To say the B-36 was immense is an understatement. It was two-thirds longer than the B-29, had a wing area of 4,750 square feet (compared to, for example, a C-17’s wing area of 3,800 square feet) and could carry a bomb load of 82,000 pounds (a B-52 carries 60,000 pounds).

The huge, moderately swept, wing allowed the B-36 to carry a large amount of fuel, giving it a range of more than 4,000 miles with a full bomb load. That also gave it outstanding performance at high altitude. It was very slow − 230 mph − and its high altitude performance was considered its best defense. In those days of interceptors, armed with only guns, or small, unguided rockets, it would simply go into a turn when it was attacked; its huge wings would support it in the rarefied air, while the high wing loaded fighter would stall out and drop away.

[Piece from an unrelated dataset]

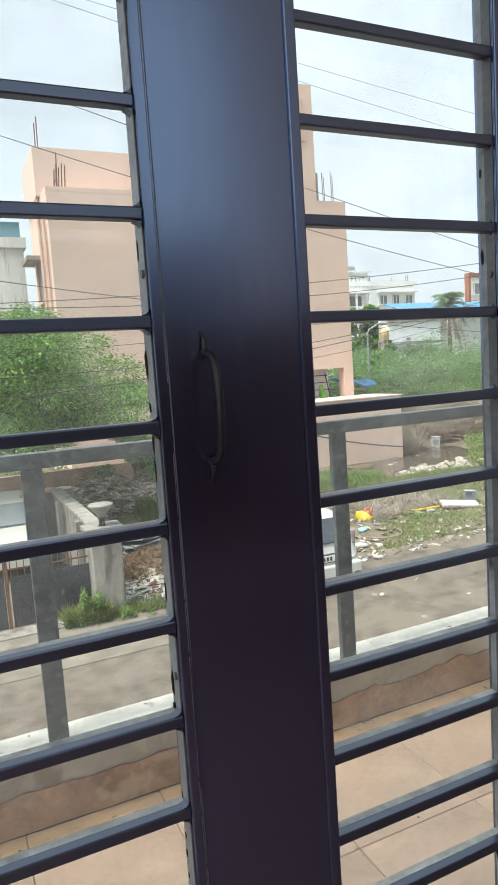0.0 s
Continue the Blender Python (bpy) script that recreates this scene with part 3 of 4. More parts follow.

Four jet engines were later added in an attempt to increase B-36’s speed, but they were mainly useful for heavy weight take off.

***image3***As it turned out, the B-36’s most dangerous enemy was not a Soviet interceptor but the United States Navy. When the Air Force became an independent service, a great debate was raging between the Air Force and the Navy about the direction of U.S. national defense policy. The Air Force pushed for a defense policy based on nuclear deterrence, which would require a strong strategic bomber force, led by the new B-36.

 The Navy wanted a force balanced between conventional weapons and nuclear weapons, both based on a new aircraft carrier class. The debate seemed to be critical for the future of both services, since in the post-World War II budget environment the U.S. could afford either new intercontinental bombers or new carriers − not both.

This budget debate brought interservice rivalry to an unprecedented level, led by the Navy’s accusations that the B-36 was very vulnerable to air defenses. To make its case for the B-36, and to poke the Navy in the eye, on  Dec. 7-8, 1948, a B-36 made a 35 1/2 hour flight from Carswell Air Force Base, Texas, to Pearl Harbor, dropped a simulated thermonuclear bomb on the Navy base, and returned to Carswell without refueling. It had been undetected by the Navy’s air defenses at Pearl Harbor, a point the Air Force made loudly and often as Congressional hearings began.

Nevertheless, the Navy pressed the case that the B-36 was vulnerable to interceptors. The Navy proposed an exercise where a B-36 would fly to a target while Navy F2H Banshee fighters tried to intercept it.

The exercise was scheduled but then cancelled by the Secretary of Defense, an Air Force supporter, in the name of “national security.” He also cancelled the United States class carriers, and this led to what became known as the “Revolt of the Admirals.”

Two members of the Navy staff falsified documents saying the Secretary of the Air Force and Secretary of Defense chose the B-36 because they would receive financial benefits; the documents were distributed to the press and Congress, generating a huge outcry.

When the fraud was discovered, the Chief of Naval Operations was fired and only the fact that the Secretary of the Navy had recently resigned saved that official from the same fate. Thus ended one of the most unpleasant chapters in U.S. military history.

Was the B-36 vulnerable to enemy inceptors? The answer is a resounding, “that depends.”

Certainly in daylight it was vulnerable to radar-controlled fighters who could find it, but given the fact that the in war the B-36s would have attacked at night and from points where Soviet radar coverage was marginal, many if not most would have probably made it to their targets.